Utah-native Ritt Momney has done it again. He came out with new music, and, as always, it blew me away.
If you haven’t heard of Ritt Momney, what are you doing? How can you negate the cleverness, the satire, and the endearing quality of the spoonerism of Utah Senator Mitt Romney’s name?
Anyway, let’s get to it, shall we?
“Escalator”
The underlying beat of this song, a titillating techno thrum that foments an air of uncertainty, an air of eeriness…and, yet, a looming sense of want, of desire, of unfinished business. “Call me a ghost,” Ritt Momney tells us. And what is a ghost, if not an entity stuck in a world of unfinished business?
There’s an angst in this song, one that reminds me of Momney’s song “Young Adult,” an ode to those years in high school, book-ended by uncertainty, out-of-control hormones, and angst.
“I halfway dissolved/ I’m half dead/ More than phantom but less than a man,” Momney serenades us, and we can feel this hermitization, the angst and pain, and when he’s “halfway surprised at the touch of her hand,” we can see this regression from reality.
But still there persists some sort of guilt, some regret, the sort that everyone deals with yet has overtaken Momney’s moment. “Throw it away and start it all over,” he pleads; start everything over if he could, this ghost would.
And in the end, we are reminded that these are momentary musings, ones that are not separated from reality but deeply ingrained in its verity. “Lift me through a broken plane/ My open wound, my escalator,” this chorus concludes, and if nothing, we notice the acceptance of such sinusoidal moments that perhaps persist but are inseparable from life itself.
“Set The Table” (feat. Claud)
(This single came out in February, but Spotify grouped it with Escalator and the next song in the review, “Not Around.”)
The upbeat sound of this song gives me energy. It makes me want to go on a run even if it’s humid and way too hot. It makes me want to clean, and I’m not a fan. However, that upbeat, lively music contrasts with what Ritt Momney is telling us.
“And every time we set the table, I flip it over/ And if you’re willing and you’re able, let’s start it over,” rings the chorus. “With all the things I have, satisfaction’s not one.”
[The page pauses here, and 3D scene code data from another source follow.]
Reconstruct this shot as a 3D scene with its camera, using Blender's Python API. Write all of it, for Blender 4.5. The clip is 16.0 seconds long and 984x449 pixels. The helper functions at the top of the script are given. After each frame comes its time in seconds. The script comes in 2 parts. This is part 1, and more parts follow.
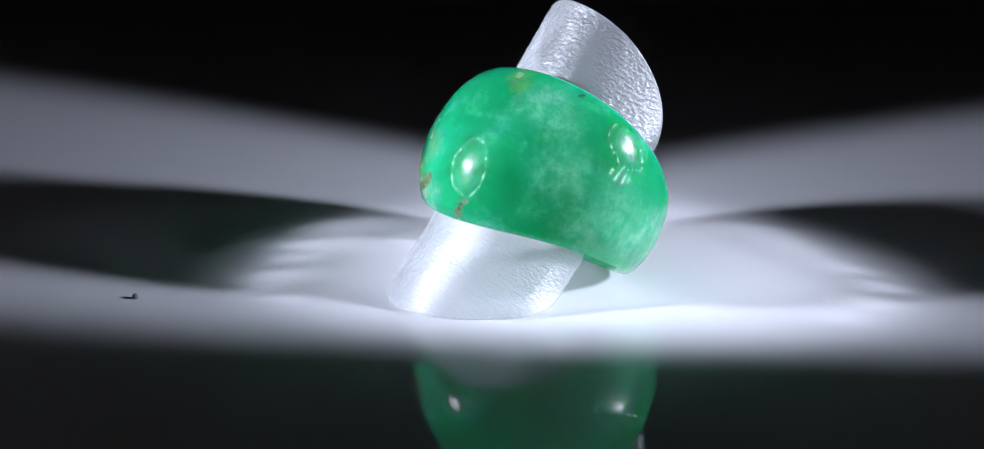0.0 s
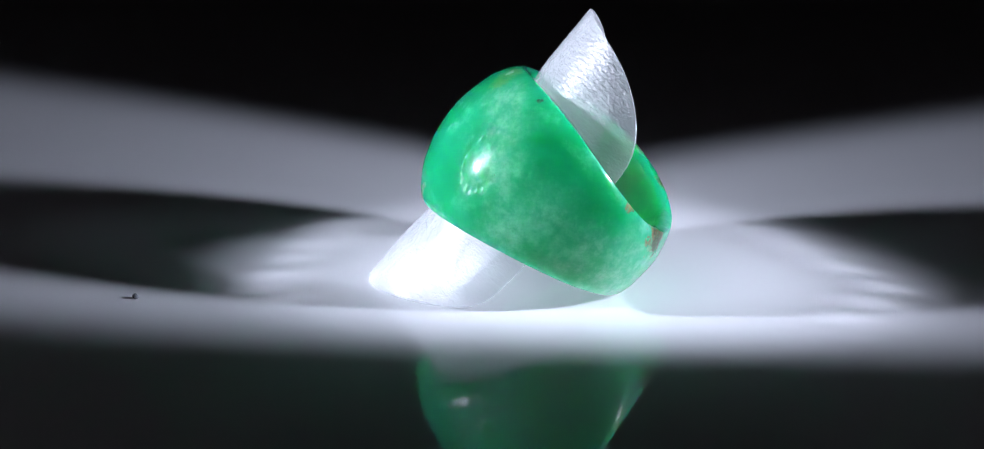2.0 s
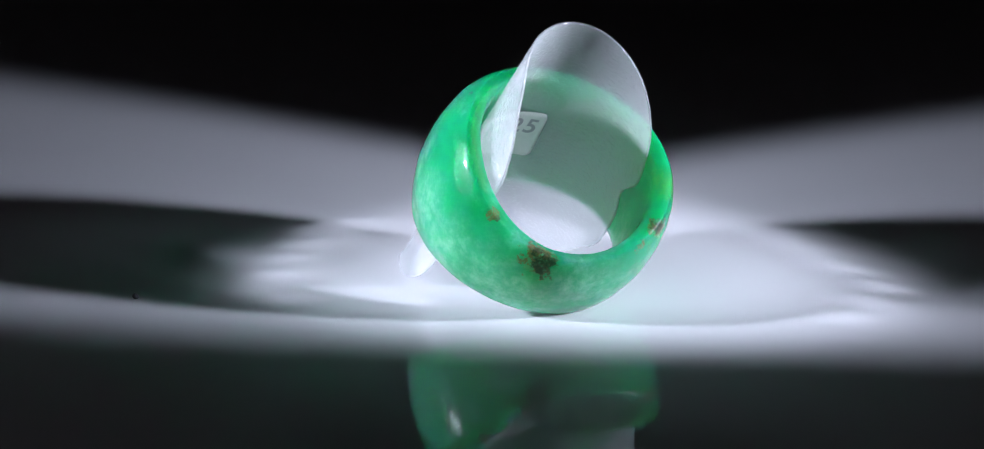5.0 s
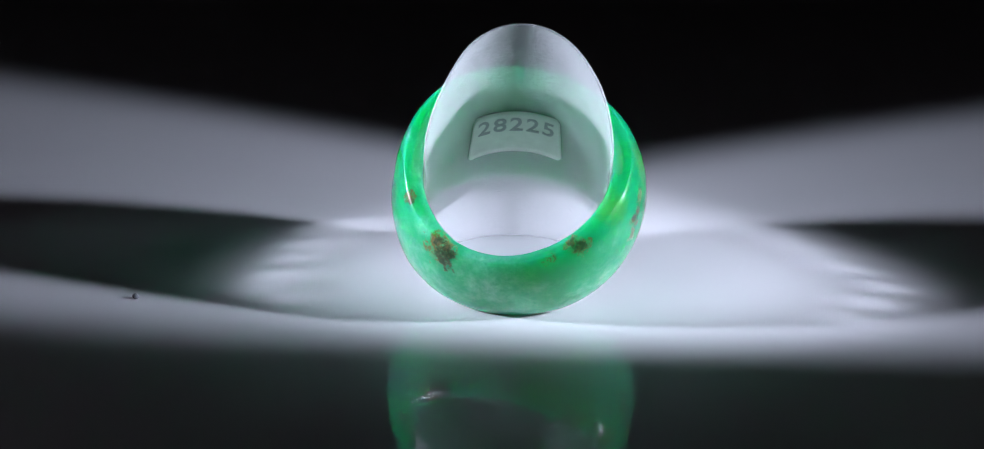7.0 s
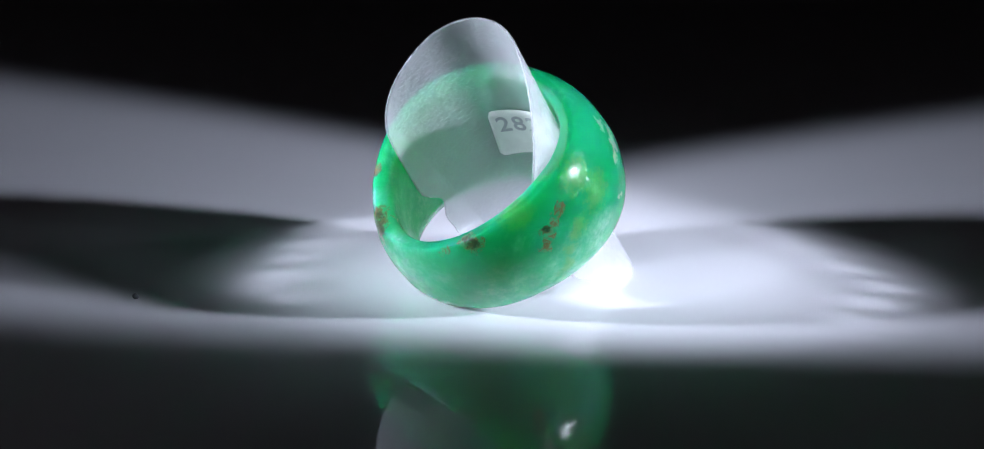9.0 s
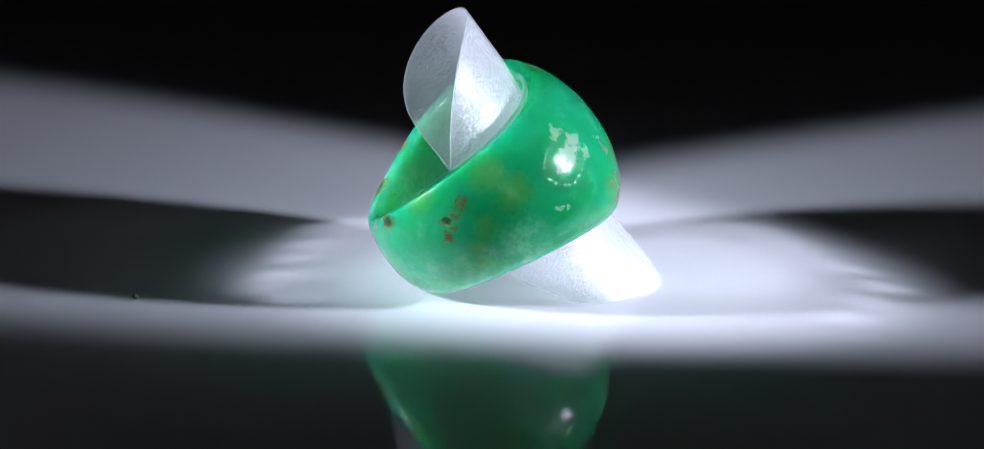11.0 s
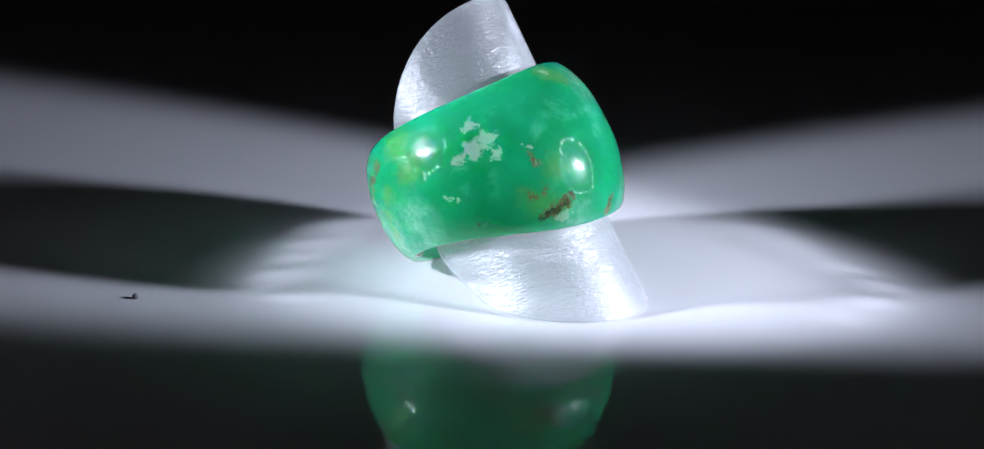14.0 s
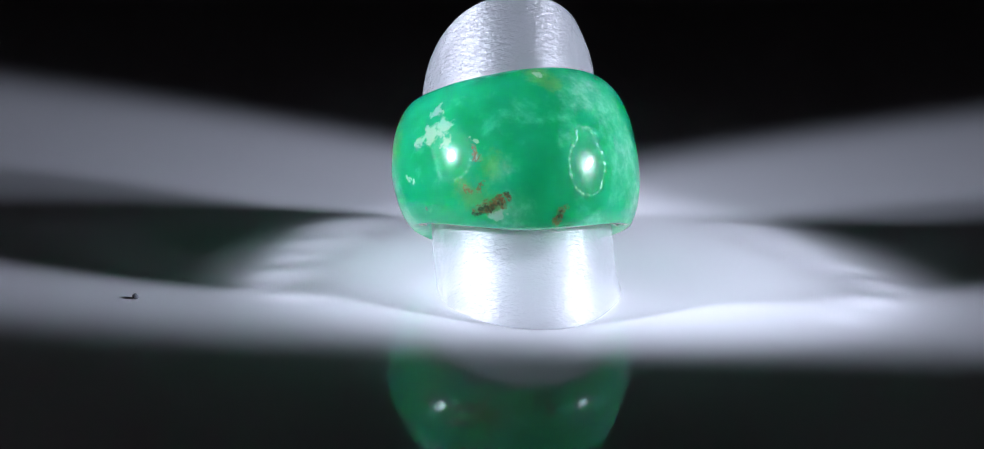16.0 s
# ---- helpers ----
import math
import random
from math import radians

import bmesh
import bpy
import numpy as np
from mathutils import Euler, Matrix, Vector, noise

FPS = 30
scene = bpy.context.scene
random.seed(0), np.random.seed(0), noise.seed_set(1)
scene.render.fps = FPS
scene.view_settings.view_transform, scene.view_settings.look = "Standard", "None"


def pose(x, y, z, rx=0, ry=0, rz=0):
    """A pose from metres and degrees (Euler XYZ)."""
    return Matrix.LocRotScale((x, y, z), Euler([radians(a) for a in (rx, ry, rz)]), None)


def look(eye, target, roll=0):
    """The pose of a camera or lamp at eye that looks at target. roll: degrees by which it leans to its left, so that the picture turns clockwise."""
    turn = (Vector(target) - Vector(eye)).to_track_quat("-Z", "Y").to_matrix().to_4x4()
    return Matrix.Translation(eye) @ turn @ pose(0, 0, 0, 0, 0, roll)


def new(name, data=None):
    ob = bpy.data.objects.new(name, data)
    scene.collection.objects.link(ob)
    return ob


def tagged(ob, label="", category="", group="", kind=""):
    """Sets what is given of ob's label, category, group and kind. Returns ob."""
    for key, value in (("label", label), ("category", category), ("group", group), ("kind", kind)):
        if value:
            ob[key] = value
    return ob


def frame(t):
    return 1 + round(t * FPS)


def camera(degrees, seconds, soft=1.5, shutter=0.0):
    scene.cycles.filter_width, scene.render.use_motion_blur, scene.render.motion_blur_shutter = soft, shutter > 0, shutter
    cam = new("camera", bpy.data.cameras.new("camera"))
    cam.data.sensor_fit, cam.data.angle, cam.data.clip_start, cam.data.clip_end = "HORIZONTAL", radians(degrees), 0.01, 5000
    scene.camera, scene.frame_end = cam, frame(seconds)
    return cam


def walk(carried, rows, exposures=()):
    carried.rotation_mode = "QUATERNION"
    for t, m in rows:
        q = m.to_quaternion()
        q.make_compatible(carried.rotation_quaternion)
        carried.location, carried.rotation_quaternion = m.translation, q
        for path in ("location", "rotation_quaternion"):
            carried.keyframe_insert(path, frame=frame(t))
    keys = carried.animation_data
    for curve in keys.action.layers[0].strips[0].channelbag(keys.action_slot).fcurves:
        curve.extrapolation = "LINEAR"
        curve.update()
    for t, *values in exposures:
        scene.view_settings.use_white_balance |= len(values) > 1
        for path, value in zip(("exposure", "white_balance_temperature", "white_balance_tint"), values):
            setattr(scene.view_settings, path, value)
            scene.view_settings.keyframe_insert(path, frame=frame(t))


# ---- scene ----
# A ring of green stone on a frosted plastic stand, turning on a glossy white plate between two small lamps.
MM = 0.001
RING_TILT, STAND_TILT = radians(35.8), radians(36.95)
LIFT = 5.8                    # the plate lies this far under the point the camera looks at
TURN = 18.864                 # degrees a second
FACING = 7.0                  # when the ring's opening faces the camera

# ---- camera ----
PITCH, REACH, SIDE = radians(17.75), 275.7 * MM, -2.66 * MM
AIM = Vector((SIDE, 0, LIFT * MM))
EYE = AIM + REACH * Vector((0, -math.cos(PITCH), math.sin(PITCH)))
cam = camera(20.0, 16.0, soft=1.15)
walk(cam, [(0.0, look(EYE, AIM, 2.12)), (16.0, look(EYE, AIM, 2.12))], exposures=[(0.0, 0.0), (16.0, 0.0)])

# ---- light ----
world = bpy.data.worlds.new("world")
world.use_nodes = True
world.node_tree.nodes["Background"].inputs["Color"].default_value = (0.7, 0.8, 1.0, 1)
world.node_tree.nodes["Background"].inputs["Strength"].default_value = 0.00005
scene.world = world

# side, place in mm, heading, dip and beam in degrees, power of the main beam and of each added streak spot in watts
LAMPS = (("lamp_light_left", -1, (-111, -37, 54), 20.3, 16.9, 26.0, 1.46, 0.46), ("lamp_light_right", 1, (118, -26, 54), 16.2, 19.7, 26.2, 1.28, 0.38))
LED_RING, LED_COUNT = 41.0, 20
# added spots drawing each pool's ragged near edge: aim on the plate in mm, width in degrees, by lamp
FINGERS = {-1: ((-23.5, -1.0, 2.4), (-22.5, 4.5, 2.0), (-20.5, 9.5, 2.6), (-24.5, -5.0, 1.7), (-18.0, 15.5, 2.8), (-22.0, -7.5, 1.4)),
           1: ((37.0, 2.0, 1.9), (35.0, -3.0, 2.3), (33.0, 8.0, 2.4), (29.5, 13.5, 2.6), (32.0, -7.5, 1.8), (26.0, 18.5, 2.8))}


def lamp_pose(side, place, heading, dip):
    eye, h, d = Vector(place) * MM, radians(heading), radians(dip)
    return look(eye, eye + Vector((-side * math.cos(h) * math.cos(d), math.sin(h) * math.cos(d), -math.sin(d))))


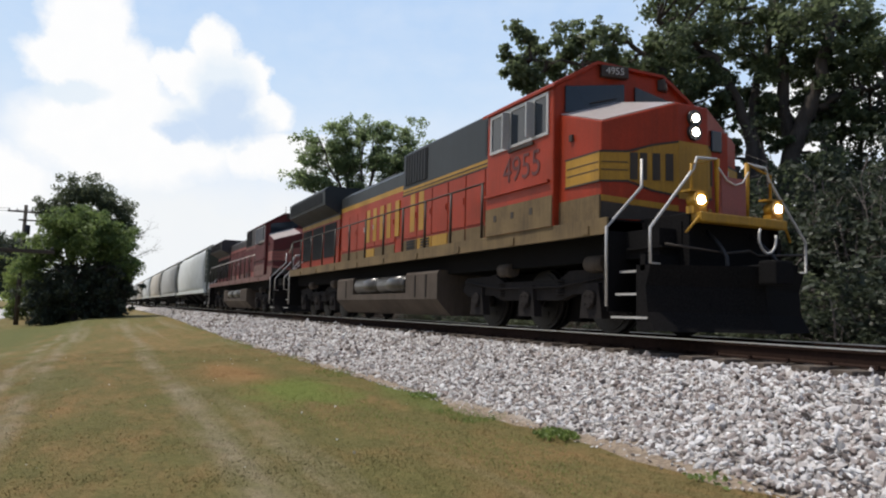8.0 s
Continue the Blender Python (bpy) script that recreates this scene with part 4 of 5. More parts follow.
    ro = [(-1.60, 3.97), (-1.60, 4.02), (-1.17, 4.28), (-0.73, 4.54), (0.73, 4.54), (1.17, 4.28), (1.60, 4.02), (1.60, 3.97), (1.14, 4.23), (0.70, 4.495), (-0.70, 4.495), (-1.14, 4.23)]
    part("cab_roof", prism(bmesh.new(), ro, 2.24, 4.62), paint, cab, "sun-bleached cab roof")
    for s in (-1, 1):
        x0, x1 = sorted((s * 0.12, s * 1.34))
        bm = prism(bmesh.new(), [(x0, 3.92), (x1, 3.58), (x1, 4.02), (x0, 4.24)] if s > 0 else [(x0, 3.58), (x1, 3.92), (x1, 4.24), (x0, 4.02)], 2.285, 2.33)
        ws = part("windshield", bm, M_GLASS, cab, "dark windshield pane")
        part("wiper", pipe(bmesh.new(), [(s * 0.85, 2.265, 3.80), (s * 0.3, 2.265, 3.96)], 0.012, 5), M_INK, cab)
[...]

This song doesn’t pretend to be something it’s not; in fact, it’s measured contrast presents such dichotomy perfectly.
Does our narrator have everything? Why is this narrator not happy? Perhaps there’s an expectation, material or otherwise, that they feel should make them happy…but it doesn’t.
This song is a rebellion, an insurgency against the material requirements for liberty and the pursuit of happiness. This song is a rebuke of propriety and standard, which is why, in the end, “if you’re willing and you’re able, let’s start it over.”
“Not Around”
I think we could call this song many things: an elegy to a foregone relationship or the preordained epitaph for a to-be-buried relationship that has decayed after many, many months or years or however long apart.
But not only is it putting to bed and saying goodbye to this relationship; it is also reminiscing on what sparked such feelings. “I picked you up from the airport/ Your smile didn’t feel the same.” There something chill-inducing about those two lines, about how the anticipation of something and how the actual event never lives up to those moments that precede it.
Especially when you come together with a love, or a like or a whatever, that you can now see has been snuffed out by the trials of growing separately.
The narrator recalls that singing no longer brings a smile to their lover’s face the way it did when he first sang to them, and that “I feel like it’s been a while/ Since your light shone on my account.”
Poignant.
But then, the narrator doesn’t quite seem ready to say goodbye to this relationship, or whatever fraying ropes they keep to support this waning flame.
Then, Ritt Momney takes us on a ride, on a slow devolution from a dreamy sound, a reminscence, to a lullaby-ish tune, singing, “But when you’re not around/ I turn into something/ I’m not lost or found/ I’m neither, I’m nothing,” as though they cannot be without this lover, as though their identities are inextricably interwoven.
“Hear me yelling out loud/ My love went away, hear me shout,” the narrator finally admits, as the lullaby morphs into a rockish outro, a cathartic farewell to this relationship. Ritt Momney stands at the shore, waving goodbye to a memory lost in the horizon, in the light of a setting sun, until it’s all gone in the wavy conclusion of this song.
Final Thoughts
LISTEN TO RITT MOMNEY, YOU GUYS! I can’t stress this enough. Diverse sounds, lyrical fun, and absolute musicality. Ritt Momney has yet to disappoint me.